Мама медленно кивает, по ее щеке катится слеза, и я понимаю, что сейчас она не играет, не притворяется – она искренна, вероятно, впервые за долгое время.
– Прости меня, сынок. Я хотела уберечь тебя от боли, а причинила ее сама. Я думала, что поступаю правильно, а на самом деле разрушала твое счастье.
Я наклоняюсь к ней, беру ее руку – такую хрупкую, словно высушенную болезнью и переживаниями. Мама тихо всхлипывает, и мне хочется сказать что-то еще, но слова застревают в горле.
– Я хочу попросить прощения у Даши, – вдруг говорит она, глядя мне в глаза решительно и с надеждой. – Приведи ее ко мне, пожалуйста. Я хочу сказать ей все сама.
Я молчу, не отводя взгляда, чувствую, как в груди появляется надежда – тонкая, почти незаметная, но впервые за долгое время.
– Хорошо, мам.
– Хотя, – признается мама с горькой улыбкой, – я бы на ее месте, наверное, не пришла.

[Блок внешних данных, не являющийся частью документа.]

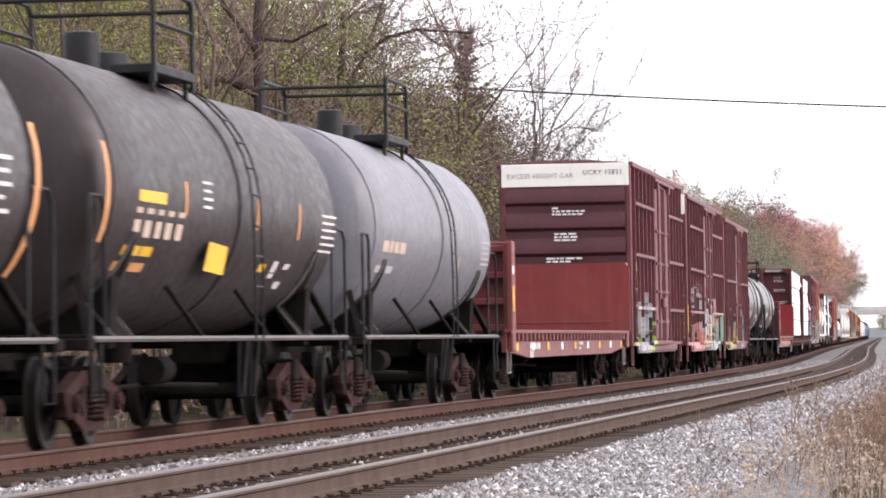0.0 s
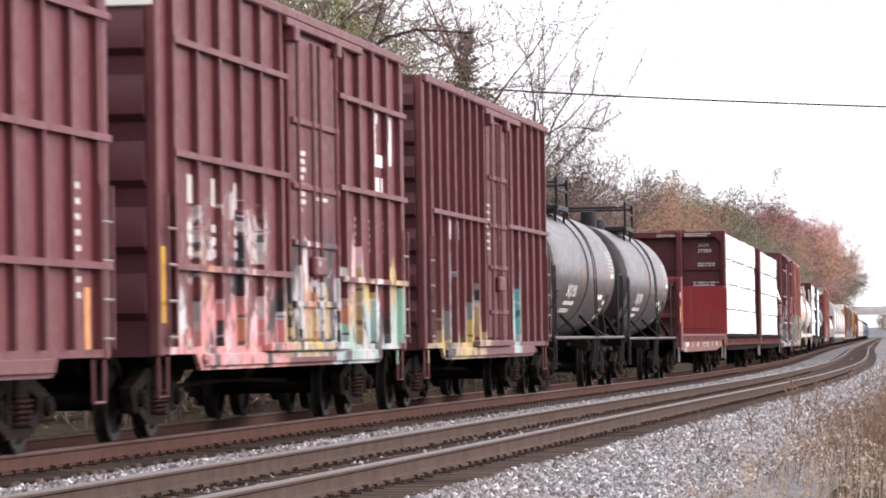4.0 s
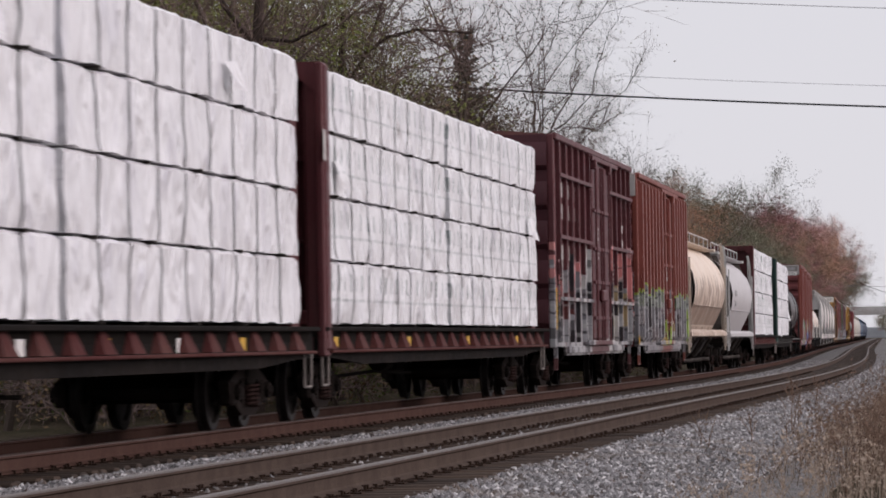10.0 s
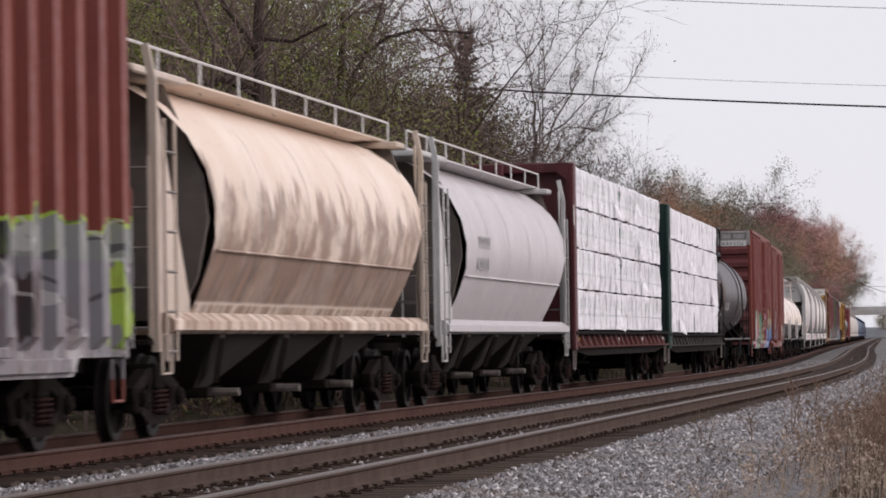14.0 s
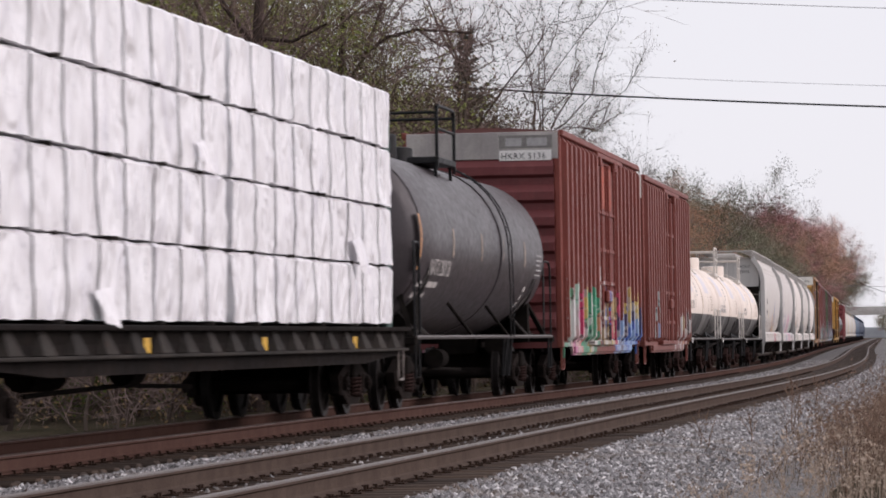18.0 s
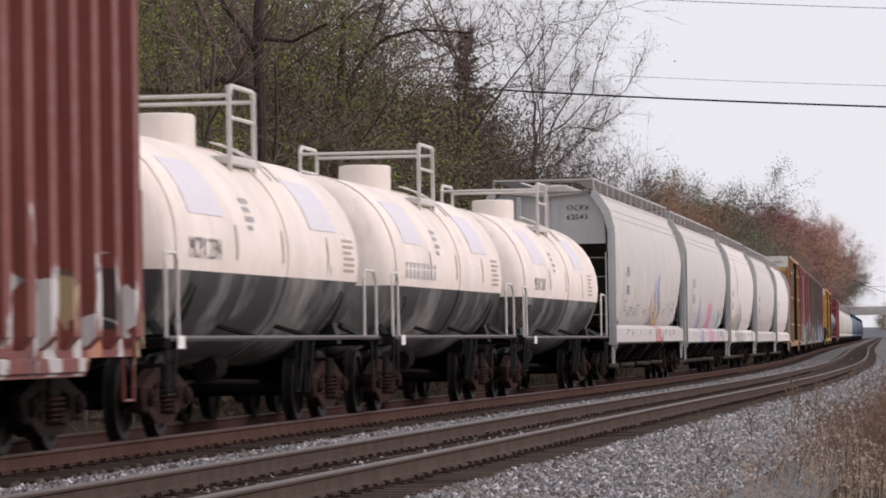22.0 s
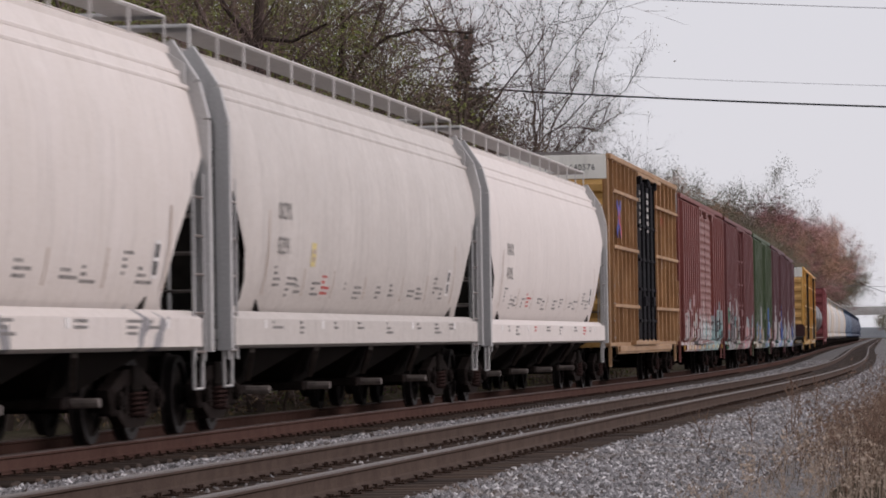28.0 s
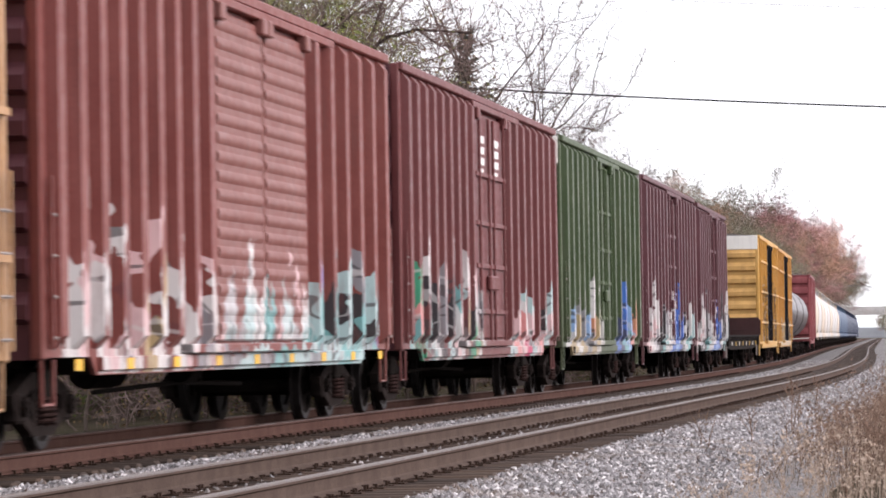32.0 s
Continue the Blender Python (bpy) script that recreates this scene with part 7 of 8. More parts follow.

И все равно надеюсь. Я должна хотя бы попытаться исправить то, что натворила.
Я медленно киваю, пытаясь совладать с собственными эмоциями. Встаю, мягко сжимая ее пальцы, тепло которых теперь кажется особенно хрупким и важным.
– Она придет, – говорю тихо, наклоняясь и целуя ее в лоб. – Ты только отдыхай и поправляйся. Пожалуйста.
Она сжимает мою руку в ответ, и на мгновение мне кажется, что мы снова, как в детстве, вместе и защищаем друг друга.
Когда я выхожу из палаты и оказываюсь в больничном коридоре, набираю номер Даши. Сердце глухо стучит в груди, и я снова боюсь – теперь уже за нас всех, за нашу семью, которую нужно снова собрать, заново выстроить из обломков.
– Даш, – тихо говорю я в трубку, едва она отвечает. – Я с мамой поговорил. Она пришла в себя. Хочет тебя видеть. Хочет попросить прощения.
На другом конце трубки пауза, и я почти слышу, как Даша думает, сомневается, собирает слова.
– Она правда так сказала?
– Да, Даш. Она сказала, что ты спасла ей жизнь, – произношу я, чувствуя, как голос мой становится увереннее. – И теперь хочет исправить то, что натворила. Если сможешь, приезжай, пожалуйста.
Даша молчит еще несколько мгновений, и сердце мое сжимается в ожидании ее ответа.
– Хорошо, – наконец отвечает она мягко и тихо. – Я приеду.
И от этих простых слов я вдруг ощущаю облегчение – словно снова моя жизнь обретает опору. Теперь я знаю, что несмотря ни на что, у нас еще есть шанс быть семьей. Пусть сложно, пусть больно, но вместе – точно справимся.
Даша
Палата светлая, воздух теплый, будто приоткрыто окно. На прикроватной тумбочке термос, сложенные газеты, очки в тонкой оправе. А рядом – она.
Я долго стою в дверях, не заходя.
Смотрю, как она, чуть приподнявшись на подушках, поправляет плед на коленях. Руки ее дрожат, лицо осунувшееся, но в глазах уже не злость. Только усталость. И что-то, похожее на смирение.
– Зайдешь? – спрашивает мама Ярослава тихо, не повышая голос.
Я киваю. Прохожу в палату, осторожно закрываю за собой дверь.
Молчим. Несколько долгих секунд.
– Спасибо, что пришла, – она нарушает тишину первой, – и… спасибо, что осталась тогда. Не бросила меня. Я ведь видела, как ты колебалась.
– Я колебалась, потому что до этого вы сказали, что лучше умрете, чем отдадите его.
Я опускаю глаза. Мне трудно говорить. В груди – тугой ком.
– Если бы не ты, – продолжает она, – меня бы уже не было. Знаешь… – отворачивается к окну, – я это поняла. Там. Где-то. В той темноте. Я правда думала, что умираю.
И вдруг… будто голос. Простой. Как бы говорит: "Ты еще нужна там. тебе пока рано".